A HDC Hyundai Development Company official said, "In the fourth quarter and into 2026, sales are expected to increase from Seoul One I'Park and Cheongju Gagyeong I'Park Phase 6," adding, "After that, we plan to maintain stable presales by continuing steady supply of more than 10,000 units nationwide, focusing on proven business sites such as Cheongju Gagyeong I'Park and Cheonan I'Park City."

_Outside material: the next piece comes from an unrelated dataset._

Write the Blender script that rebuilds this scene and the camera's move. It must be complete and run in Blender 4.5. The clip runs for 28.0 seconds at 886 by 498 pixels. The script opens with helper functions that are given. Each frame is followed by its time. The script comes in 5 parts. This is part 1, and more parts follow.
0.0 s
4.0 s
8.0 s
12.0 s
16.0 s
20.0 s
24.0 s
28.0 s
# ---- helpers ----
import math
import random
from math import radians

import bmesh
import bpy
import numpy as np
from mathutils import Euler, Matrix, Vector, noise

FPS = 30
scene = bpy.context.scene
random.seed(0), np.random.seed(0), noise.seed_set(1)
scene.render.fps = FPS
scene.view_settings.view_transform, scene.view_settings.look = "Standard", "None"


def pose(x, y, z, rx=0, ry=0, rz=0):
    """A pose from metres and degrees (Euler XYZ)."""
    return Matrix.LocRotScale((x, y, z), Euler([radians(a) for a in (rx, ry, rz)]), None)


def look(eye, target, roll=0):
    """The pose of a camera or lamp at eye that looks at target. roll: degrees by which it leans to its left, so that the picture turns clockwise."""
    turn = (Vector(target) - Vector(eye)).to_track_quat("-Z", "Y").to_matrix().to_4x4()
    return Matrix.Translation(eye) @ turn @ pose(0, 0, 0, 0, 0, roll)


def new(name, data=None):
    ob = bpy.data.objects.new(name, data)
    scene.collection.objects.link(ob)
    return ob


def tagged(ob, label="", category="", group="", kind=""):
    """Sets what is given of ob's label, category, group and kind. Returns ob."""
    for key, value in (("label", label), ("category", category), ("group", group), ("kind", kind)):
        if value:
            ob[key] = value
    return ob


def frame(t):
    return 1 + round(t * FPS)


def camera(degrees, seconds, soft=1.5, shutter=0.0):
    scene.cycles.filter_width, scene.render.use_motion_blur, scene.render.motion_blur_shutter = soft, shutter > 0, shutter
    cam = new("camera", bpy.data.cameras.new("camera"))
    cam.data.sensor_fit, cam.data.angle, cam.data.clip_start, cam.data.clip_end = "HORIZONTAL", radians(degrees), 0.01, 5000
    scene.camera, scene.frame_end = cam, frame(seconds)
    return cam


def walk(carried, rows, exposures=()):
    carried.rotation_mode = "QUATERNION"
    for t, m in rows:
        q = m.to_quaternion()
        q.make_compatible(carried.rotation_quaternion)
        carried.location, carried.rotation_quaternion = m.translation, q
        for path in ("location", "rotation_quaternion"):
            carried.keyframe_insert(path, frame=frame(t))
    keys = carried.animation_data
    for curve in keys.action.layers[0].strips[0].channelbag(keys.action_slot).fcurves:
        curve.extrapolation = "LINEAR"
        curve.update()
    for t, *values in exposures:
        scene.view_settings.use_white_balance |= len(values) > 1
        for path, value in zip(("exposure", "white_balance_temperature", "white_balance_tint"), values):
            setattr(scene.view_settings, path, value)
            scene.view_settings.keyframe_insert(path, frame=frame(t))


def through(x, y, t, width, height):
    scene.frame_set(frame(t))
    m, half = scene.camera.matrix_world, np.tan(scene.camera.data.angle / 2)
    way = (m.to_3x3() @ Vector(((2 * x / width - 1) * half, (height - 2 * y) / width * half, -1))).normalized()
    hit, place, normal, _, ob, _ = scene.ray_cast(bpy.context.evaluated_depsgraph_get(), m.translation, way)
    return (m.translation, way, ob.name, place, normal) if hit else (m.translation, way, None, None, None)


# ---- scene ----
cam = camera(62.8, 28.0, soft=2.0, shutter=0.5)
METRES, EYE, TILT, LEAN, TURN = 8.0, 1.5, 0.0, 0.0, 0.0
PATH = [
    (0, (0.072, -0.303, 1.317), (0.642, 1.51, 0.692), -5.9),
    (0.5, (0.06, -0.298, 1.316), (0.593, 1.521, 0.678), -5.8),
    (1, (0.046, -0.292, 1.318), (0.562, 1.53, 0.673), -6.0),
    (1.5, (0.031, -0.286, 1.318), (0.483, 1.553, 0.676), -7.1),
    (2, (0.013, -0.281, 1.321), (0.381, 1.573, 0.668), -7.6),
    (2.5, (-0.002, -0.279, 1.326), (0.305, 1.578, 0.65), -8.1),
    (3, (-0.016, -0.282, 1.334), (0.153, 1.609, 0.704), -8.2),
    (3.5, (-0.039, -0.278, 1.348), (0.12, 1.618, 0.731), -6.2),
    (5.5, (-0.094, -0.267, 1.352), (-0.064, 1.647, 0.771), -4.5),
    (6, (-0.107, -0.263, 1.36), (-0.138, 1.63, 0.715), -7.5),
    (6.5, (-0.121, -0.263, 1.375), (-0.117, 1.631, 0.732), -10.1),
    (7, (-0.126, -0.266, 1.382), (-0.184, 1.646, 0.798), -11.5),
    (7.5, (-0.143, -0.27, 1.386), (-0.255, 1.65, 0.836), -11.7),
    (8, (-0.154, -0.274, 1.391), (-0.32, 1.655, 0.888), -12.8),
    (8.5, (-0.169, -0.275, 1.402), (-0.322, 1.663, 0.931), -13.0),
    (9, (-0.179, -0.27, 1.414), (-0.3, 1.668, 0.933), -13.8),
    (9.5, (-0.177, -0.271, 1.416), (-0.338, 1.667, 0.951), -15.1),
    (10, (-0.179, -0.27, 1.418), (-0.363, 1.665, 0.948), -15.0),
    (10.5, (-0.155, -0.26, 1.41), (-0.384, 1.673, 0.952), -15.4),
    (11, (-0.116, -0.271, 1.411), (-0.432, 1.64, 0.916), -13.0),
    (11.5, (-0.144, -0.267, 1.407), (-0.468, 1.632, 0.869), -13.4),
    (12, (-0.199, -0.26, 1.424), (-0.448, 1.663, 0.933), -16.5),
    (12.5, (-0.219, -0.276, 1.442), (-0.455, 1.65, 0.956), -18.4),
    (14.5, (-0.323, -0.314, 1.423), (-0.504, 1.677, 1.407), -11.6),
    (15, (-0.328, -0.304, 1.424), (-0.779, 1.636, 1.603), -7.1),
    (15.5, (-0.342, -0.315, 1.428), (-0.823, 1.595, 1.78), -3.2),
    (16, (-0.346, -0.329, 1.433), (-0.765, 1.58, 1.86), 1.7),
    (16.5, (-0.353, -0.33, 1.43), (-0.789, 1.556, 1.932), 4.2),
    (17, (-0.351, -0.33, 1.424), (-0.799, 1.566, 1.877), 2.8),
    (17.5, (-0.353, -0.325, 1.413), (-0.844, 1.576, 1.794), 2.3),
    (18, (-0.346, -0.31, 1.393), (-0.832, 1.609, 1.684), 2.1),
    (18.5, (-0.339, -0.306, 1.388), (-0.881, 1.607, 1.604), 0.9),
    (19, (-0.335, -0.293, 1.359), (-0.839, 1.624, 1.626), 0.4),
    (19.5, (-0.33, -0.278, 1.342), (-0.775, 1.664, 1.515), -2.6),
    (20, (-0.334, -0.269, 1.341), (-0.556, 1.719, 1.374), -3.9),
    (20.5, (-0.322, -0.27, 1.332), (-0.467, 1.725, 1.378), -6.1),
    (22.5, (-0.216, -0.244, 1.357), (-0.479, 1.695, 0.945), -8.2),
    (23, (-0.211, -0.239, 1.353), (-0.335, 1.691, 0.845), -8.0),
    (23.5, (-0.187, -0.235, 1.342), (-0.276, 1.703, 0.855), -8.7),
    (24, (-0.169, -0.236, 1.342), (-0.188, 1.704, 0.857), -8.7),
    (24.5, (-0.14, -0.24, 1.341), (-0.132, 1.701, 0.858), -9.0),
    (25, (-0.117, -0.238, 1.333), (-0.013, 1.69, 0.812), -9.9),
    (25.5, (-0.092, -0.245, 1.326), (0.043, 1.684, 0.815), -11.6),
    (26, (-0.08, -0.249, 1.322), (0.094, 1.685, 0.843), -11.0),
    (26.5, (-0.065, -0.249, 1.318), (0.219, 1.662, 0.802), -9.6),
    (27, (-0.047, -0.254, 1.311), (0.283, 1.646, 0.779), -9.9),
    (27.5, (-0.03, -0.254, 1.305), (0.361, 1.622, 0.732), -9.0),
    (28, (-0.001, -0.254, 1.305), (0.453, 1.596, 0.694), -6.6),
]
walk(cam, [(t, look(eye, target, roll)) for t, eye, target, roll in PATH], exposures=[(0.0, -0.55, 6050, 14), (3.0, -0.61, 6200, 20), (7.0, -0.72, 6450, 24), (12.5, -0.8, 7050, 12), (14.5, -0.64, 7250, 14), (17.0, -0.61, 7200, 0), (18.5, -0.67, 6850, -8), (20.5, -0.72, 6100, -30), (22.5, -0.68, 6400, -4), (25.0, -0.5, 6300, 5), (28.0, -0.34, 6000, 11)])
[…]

◇ Corporate bond book-building draws strong demand ··· a total of 232 billion won flows in

The positive results of HDC Hyundai Development Company's financial soundness can be seen in the market. In the corporate bond book-building conducted in June, the company secured investment demand totaling 232 billion won, proving stable funding capability. The book-building was divided into 2-year and 3-year tranches, seeking 70 billion won and 50 billion won, respectively, and the results drew 168 billion won for the 2-year and 64 billion won for the 3-year, for a final average competition ratio of 1.9 to 1.

Accordingly, HDC Hyundai Development Company plans to increase the originally planned 120 billion won of corporate bonds and finalize issuance totaling 151 billion won. The 2-year tranche will be issued at 98 billion won and the 3-year at 53 billion won, with indicative coupon rates of 3.647% for the 2-year and 4.195% for the 3-year. The spreads versus the market average yields are +4 basis points (bp) and +31 bp, respectively, indicating it secured rate competitiveness despite uncertainty across the construction industry.

◇ Holding company HDC, strong corporate bond book-building ··· secures more than four times investor demand

Beyond HDC Hyundai Development Company's financial results, holding company HDC proved market trust by delivering better-than-expected results in its first public corporate bond return in four years. In the recent book-building, total orders of 223 billion won poured in versus the 50 billion won offering, securing more than four times investor demand. By tranche, 121 billion won participated in the 2-year against a 30 billion won offering, and 102 billion won participated in the 3-year against a 20 billion won offering, and while the desired additional charge band was broadly presented at -50 to +50 bp versus the A0 rating market average, actual orders were filled at -5 bp and -4 bp, respectively. This is significant in that it confirmed solid demand in the market. As HDC Hyundai Development Company and Tongyeong Eco Power also successfully completed corporate bond issuances this year, there is an assessment that funding stability has strengthened across the group.

A HDC Hyundai Development Company official said, "Even as uncertainty persists across the construction industry, HDC Hyundai Development Company is continuing a steady recovery in performance based on a developer-centered business portfolio and a stable financial structure," adding, "We will enhance financial soundness and the efficiency of capital management based on trust with the market, and steadily execute our mid- to long-term growth strategy."

The official added, "An upgrade in our credit rating, strong corporate bond book-building, and improved performance show that the market highly values HDC Hyundai Development Company's resilience and growth potential," and "We will continue to strengthen competitiveness in core businesses such as urban complex development and urban renewal projects, and build a sustainable revenue structure to enhance shareholder value while fulfilling our social responsibility."